Zee Edgell opens literature congress
Belizean novelist Zee Edgell is back home, this time as special guest of the Ninth International Congress of Central American Literature underway at the Princess Hotel. The congress opened last evening and News 5 took time out to speak to Edgell about the event as well as her next novel.
Zee Edgell, Belizean Novelist
“I was thrilled. I think a congress like this is very important. It says something to Belize and it says something about Belize. I think it says to Belize that people now know that we are an independent country in Central America and it also says that because of our university, the University of Belize, that scholars are now beginning to take Belize far more seriously then they did in the past.”

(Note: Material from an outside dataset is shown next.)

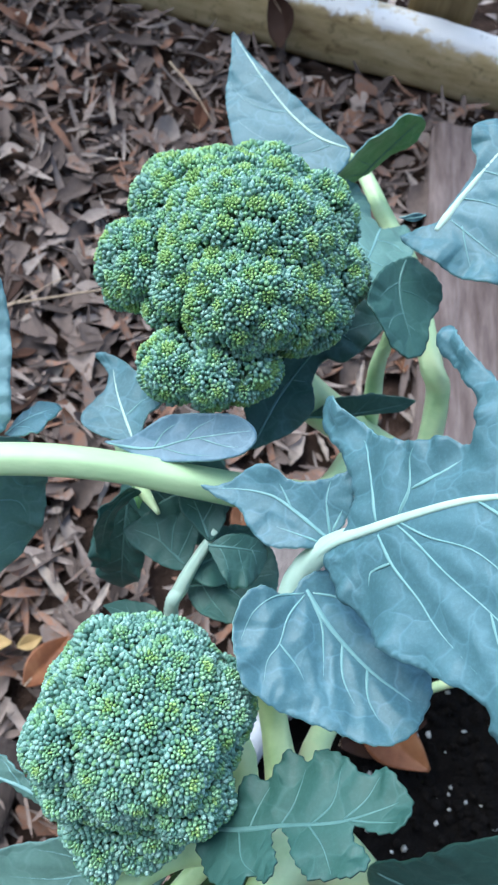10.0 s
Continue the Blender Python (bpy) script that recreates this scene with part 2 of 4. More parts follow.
BLOCKER = plain("sky_blocker", [(0.3, (0.16, 0.15, 0.14)), (0.7, (0.22, 0.21, 0.20))], 3, 0.9, 0.2)


# ---- tools for shapes ----
def part(name, bm, mat, parent=None, label="", smooth=True):
    """Links a bmesh as one mesh, in world coordinates, under a thing or a part of it."""
    root = parent
    while root is not None and root.parent is not None:
        root = root.parent
    if root is not None:
        bmesh.ops.translate(bm, verts=bm.verts, vec=-root.location)
    me = bpy.data.meshes.new(name)
    bm.to_mesh(me)
    bm.free()
    for mt in (mat if isinstance(mat, (list, tuple)) else [mat]):
        me.materials.append(mt)
    if smooth:
        me.polygons.foreach_set("use_smooth", [True] * len(me.polygons))
    ob = new(name, me)
    ob.parent = parent
    return tagged(ob, label)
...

“I’m trying to write it from different points of view, so instead of seeing everything through the eyes of one character, I hope to be able to show it through some of the slaves, some of the free people of colour and also some of the British settlers that were here and different people like that.”
Ann-Marie Williams
“Is this a work of fiction or non-fiction, and when should we expect it more or less?”
Zee Edgell
“Well I call it a work of fiction, but I based it on several historical events that I read about in the histories researched by the Historical Society, by a lot of agencies, and I’ve also done some of my own work at the Belize Archives.”
Ann-Marie Williams
“What type of protagonist are we seeing?”
Zee Edgell
“I’m going to have a female protagonist, but I’m going to have a male co-protagonist who is a slave.”
Edgell, who is an associate professor in English at Kent State University in Ohio, has penned three novels: “Becka Lamb” for which she won the Faucet Book Prize in England, “In Times like These” and “Festival of San Joaquin.”